### Data provided
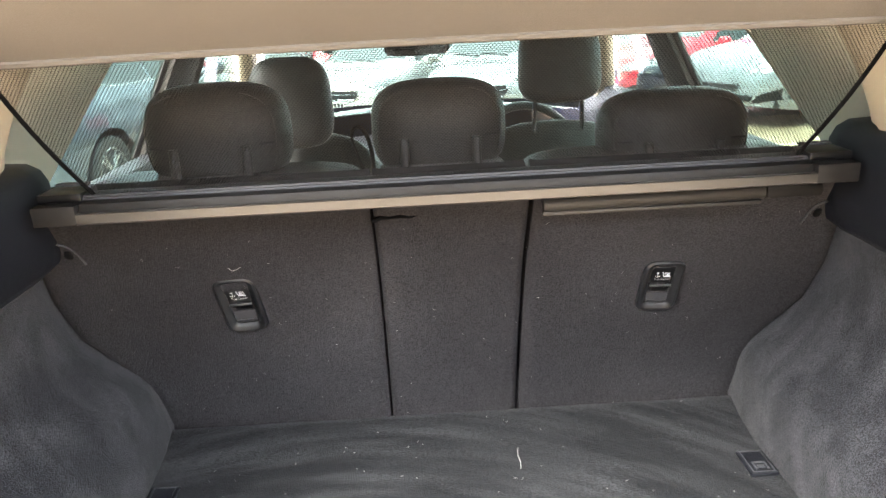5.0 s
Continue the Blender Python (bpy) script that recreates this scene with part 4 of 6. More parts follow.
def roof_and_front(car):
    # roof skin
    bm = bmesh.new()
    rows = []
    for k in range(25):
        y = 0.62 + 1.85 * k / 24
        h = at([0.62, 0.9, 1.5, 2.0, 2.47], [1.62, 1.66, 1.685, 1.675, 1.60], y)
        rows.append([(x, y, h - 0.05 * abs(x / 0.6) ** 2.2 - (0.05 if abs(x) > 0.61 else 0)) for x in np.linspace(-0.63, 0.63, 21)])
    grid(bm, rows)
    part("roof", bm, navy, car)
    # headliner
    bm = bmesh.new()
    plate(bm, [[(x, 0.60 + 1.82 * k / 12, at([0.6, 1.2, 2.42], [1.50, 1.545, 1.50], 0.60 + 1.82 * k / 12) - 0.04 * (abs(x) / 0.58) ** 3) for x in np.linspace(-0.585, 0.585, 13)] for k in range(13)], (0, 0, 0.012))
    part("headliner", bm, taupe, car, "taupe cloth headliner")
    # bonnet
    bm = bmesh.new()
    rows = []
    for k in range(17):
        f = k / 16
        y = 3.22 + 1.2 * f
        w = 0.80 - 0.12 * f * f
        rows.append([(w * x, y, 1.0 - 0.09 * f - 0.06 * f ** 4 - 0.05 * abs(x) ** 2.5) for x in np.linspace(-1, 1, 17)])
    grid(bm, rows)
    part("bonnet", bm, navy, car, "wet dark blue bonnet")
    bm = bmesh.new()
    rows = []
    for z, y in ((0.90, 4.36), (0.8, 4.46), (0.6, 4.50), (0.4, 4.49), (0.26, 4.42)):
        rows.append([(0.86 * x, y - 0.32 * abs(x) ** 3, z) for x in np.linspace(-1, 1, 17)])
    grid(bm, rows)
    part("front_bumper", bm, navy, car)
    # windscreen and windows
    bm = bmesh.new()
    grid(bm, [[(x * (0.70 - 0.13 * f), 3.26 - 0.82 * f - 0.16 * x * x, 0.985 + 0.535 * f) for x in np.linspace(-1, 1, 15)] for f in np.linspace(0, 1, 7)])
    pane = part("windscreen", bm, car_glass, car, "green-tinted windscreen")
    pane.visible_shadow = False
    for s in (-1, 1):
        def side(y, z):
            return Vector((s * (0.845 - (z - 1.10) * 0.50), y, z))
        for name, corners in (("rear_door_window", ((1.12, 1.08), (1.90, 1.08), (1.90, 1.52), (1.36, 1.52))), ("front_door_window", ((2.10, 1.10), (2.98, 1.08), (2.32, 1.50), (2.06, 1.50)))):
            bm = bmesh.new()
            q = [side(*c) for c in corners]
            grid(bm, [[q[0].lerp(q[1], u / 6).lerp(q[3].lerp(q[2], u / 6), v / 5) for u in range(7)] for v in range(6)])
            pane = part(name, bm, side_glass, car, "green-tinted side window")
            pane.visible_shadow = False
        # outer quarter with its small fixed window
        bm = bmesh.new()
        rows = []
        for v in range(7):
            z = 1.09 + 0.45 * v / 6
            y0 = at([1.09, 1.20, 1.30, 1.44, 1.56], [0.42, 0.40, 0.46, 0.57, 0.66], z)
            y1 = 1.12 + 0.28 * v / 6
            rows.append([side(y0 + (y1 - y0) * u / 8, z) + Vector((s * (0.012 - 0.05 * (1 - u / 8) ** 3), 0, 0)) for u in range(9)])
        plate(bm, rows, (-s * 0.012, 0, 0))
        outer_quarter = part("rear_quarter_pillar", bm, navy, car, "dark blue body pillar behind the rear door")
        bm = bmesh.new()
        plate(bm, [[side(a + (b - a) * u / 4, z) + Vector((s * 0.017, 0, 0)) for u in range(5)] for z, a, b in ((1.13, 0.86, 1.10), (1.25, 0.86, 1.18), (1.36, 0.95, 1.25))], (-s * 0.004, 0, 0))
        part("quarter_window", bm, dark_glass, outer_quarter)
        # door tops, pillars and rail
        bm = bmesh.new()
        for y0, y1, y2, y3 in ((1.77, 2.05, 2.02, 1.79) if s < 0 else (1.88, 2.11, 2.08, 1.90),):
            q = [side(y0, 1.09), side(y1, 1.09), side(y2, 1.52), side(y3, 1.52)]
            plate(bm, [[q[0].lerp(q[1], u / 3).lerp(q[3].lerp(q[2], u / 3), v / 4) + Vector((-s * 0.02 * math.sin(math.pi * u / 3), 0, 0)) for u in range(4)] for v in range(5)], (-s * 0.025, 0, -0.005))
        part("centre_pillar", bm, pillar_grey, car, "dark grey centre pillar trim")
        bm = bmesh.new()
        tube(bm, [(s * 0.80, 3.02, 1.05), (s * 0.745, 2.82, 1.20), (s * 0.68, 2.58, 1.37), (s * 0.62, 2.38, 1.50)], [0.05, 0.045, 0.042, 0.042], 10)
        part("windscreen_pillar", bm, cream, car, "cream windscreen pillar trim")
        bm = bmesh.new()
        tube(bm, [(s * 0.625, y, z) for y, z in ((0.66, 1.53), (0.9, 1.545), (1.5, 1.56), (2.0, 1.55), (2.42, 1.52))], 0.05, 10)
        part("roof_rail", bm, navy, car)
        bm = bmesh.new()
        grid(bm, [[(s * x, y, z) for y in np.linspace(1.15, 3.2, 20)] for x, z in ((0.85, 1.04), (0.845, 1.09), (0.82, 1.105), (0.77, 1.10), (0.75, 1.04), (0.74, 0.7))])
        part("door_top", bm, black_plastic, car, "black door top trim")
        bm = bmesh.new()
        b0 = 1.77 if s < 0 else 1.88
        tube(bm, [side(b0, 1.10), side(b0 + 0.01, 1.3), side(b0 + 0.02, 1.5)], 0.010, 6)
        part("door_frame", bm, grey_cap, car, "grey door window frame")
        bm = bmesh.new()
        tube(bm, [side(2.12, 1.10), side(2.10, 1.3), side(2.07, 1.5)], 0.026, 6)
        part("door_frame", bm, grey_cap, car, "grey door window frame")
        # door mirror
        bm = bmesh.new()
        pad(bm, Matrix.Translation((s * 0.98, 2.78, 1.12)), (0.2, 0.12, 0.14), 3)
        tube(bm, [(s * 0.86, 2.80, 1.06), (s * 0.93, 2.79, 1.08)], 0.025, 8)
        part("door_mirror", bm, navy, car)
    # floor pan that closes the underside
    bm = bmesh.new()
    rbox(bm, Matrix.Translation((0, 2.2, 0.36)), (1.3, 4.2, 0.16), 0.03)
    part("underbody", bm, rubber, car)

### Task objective
Retype the whole listing exactly and leave the pictures out.

### Result below
5.0 s
Continue the Blender Python (bpy) script that recreates this scene with part 4 of 6. More parts follow.
def roof_and_front(car):
    # roof skin
    bm = bmesh.new()
    rows = []
    for k in range(25):
        y = 0.62 + 1.85 * k / 24
        h = at([0.62, 0.9, 1.5, 2.0, 2.47], [1.62, 1.66, 1.685, 1.675, 1.60], y)
        rows.append([(x, y, h - 0.05 * abs(x / 0.6) ** 2.2 - (0.05 if abs(x) > 0.61 else 0)) for x in np.linspace(-0.63, 0.63, 21)])
    grid(bm, rows)
    part("roof", bm, navy, car)
    # headliner
    bm = bmesh.new()
    plate(bm, [[(x, 0.60 + 1.82 * k / 12, at([0.6, 1.2, 2.42], [1.50, 1.545, 1.50], 0.60 + 1.82 * k / 12) - 0.04 * (abs(x) / 0.58) ** 3) for x in np.linspace(-0.585, 0.585, 13)] for k in range(13)], (0, 0, 0.012))
    part("headliner", bm, taupe, car, "taupe cloth headliner")
    # bonnet
    bm = bmesh.new()
    rows = []
    for k in range(17):
        f = k / 16
        y = 3.22 + 1.2 * f
        w = 0.80 - 0.12 * f * f
        rows.append([(w * x, y, 1.0 - 0.09 * f - 0.06 * f ** 4 - 0.05 * abs(x) ** 2.5) for x in np.linspace(-1, 1, 17)])
    grid(bm, rows)
    part("bonnet", bm, navy, car, "wet dark blue bonnet")
    bm = bmesh.new()
    rows = []
    for z, y in ((0.90, 4.36), (0.8, 4.46), (0.6, 4.50), (0.4, 4.49), (0.26, 4.42)):
        rows.append([(0.86 * x, y - 0.32 * abs(x) ** 3, z) for x in np.linspace(-1, 1, 17)])
    grid(bm, rows)
    part("front_bumper", bm, navy, car)
    # windscreen and windows
    bm = bmesh.new()
    grid(bm, [[(x * (0.70 - 0.13 * f), 3.26 - 0.82 * f - 0.16 * x * x, 0.985 + 0.535 * f) for x in np.linspace(-1, 1, 15)] for f in np.linspace(0, 1, 7)])
    pane = part("windscreen", bm, car_glass, car, "green-tinted windscreen")
    pane.visible_shadow = False
    for s in (-1, 1):
        def side(y, z):
            return Vector((s * (0.845 - (z - 1.10) * 0.50), y, z))
        for name, corners in (("rear_door_window", ((1.12, 1.08), (1.90, 1.08), (1.90, 1.52), (1.36, 1.52))), ("front_door_window", ((2.10, 1.10), (2.98, 1.08), (2.32, 1.50), (2.06, 1.50)))):
            bm = bmesh.new()
            q = [side(*c) for c in corners]
            grid(bm, [[q[0].lerp(q[1], u / 6).lerp(q[3].lerp(q[2], u / 6), v / 5) for u in range(7)] for v in range(6)])
            pane = part(name, bm, side_glass, car, "green-tinted side window")
            pane.visible_shadow = False
        # outer quarter with its small fixed window
        bm = bmesh.new()
        rows = []
        for v in range(7):
            z = 1.09 + 0.45 * v / 6
            y0 = at([1.09, 1.20, 1.30, 1.44, 1.56], [0.42, 0.40, 0.46, 0.57, 0.66], z)
            y1 = 1.12 + 0.28 * v / 6
            rows.append([side(y0 + (y1 - y0) * u / 8, z) + Vector((s * (0.012 - 0.05 * (1 - u / 8) ** 3), 0, 0)) for u in range(9)])
        plate(bm, rows, (-s * 0.012, 0, 0))
        outer_quarter = part("rear_quarter_pillar", bm, navy, car, "dark blue body pillar behind the rear door")
        bm = bmesh.new()
        plate(bm, [[side(a + (b - a) * u / 4, z) + Vector((s * 0.017, 0, 0)) for u in range(5)] for z, a, b in ((1.13, 0.86, 1.10), (1.25, 0.86, 1.18), (1.36, 0.95, 1.25))], (-s * 0.004, 0, 0))
        part("quarter_window", bm, dark_glass, outer_quarter)
        # door tops, pillars and rail
        bm = bmesh.new()
        for y0, y1, y2, y3 in ((1.77, 2.05, 2.02, 1.79) if s < 0 else (1.88, 2.11, 2.08, 1.90),):
            q = [side(y0, 1.09), side(y1, 1.09), side(y2, 1.52), side(y3, 1.52)]
            plate(bm, [[q[0].lerp(q[1], u / 3).lerp(q[3].lerp(q[2], u / 3), v / 4) + Vector((-s * 0.02 * math.sin(math.pi * u / 3), 0, 0)) for u in range(4)] for v in range(5)], (-s * 0.025, 0, -0.005))
        part("centre_pillar", bm, pillar_grey, car, "dark grey centre pillar trim")
        bm = bmesh.new()
        tube(bm, [(s * 0.80, 3.02, 1.05), (s * 0.745, 2.82, 1.20), (s * 0.68, 2.58, 1.37), (s * 0.62, 2.38, 1.50)], [0.05, 0.045, 0.042, 0.042], 10)
        part("windscreen_pillar", bm, cream, car, "cream windscreen pillar trim")
        bm = bmesh.new()
        tube(bm, [(s * 0.625, y, z) for y, z in ((0.66, 1.53), (0.9, 1.545), (1.5, 1.56), (2.0, 1.55), (2.42, 1.52))], 0.05, 10)
        part("roof_rail", bm, navy, car)
        bm = bmesh.new()
        grid(bm, [[(s * x, y, z) for y in np.linspace(1.15, 3.2, 20)] for x, z in ((0.85, 1.04), (0.845, 1.09), (0.82, 1.105), (0.77, 1.10), (0.75, 1.04), (0.74, 0.7))])
        part("door_top", bm, black_plastic, car, "black door top trim")
        bm = bmesh.new()
        b0 = 1.77 if s < 0 else 1.88
        tube(bm, [side(b0, 1.10), side(b0 + 0.01, 1.3), side(b0 + 0.02, 1.5)], 0.010, 6)
        part("door_frame", bm, grey_cap, car, "grey door window frame")
        bm = bmesh.new()
        tube(bm, [side(2.12, 1.10), side(2.10, 1.3), side(2.07, 1.5)], 0.026, 6)
        part("door_frame", bm, grey_cap, car, "grey door window frame")
        # door mirror
        bm = bmesh.new()
        pad(bm, Matrix.Translation((s * 0.98, 2.78, 1.12)), (0.2, 0.12, 0.14), 3)
        tube(bm, [(s * 0.86, 2.80, 1.06), (s * 0.93, 2.79, 1.08)], 0.025, 8)
        part("door_mirror", bm, navy, car)
    # floor pan that closes the underside
    bm = bmesh.new()
    rbox(bm, Matrix.Translation((0, 2.2, 0.36)), (1.3, 4.2, 0.16), 0.03)
    part("underbody", bm, rubber, car)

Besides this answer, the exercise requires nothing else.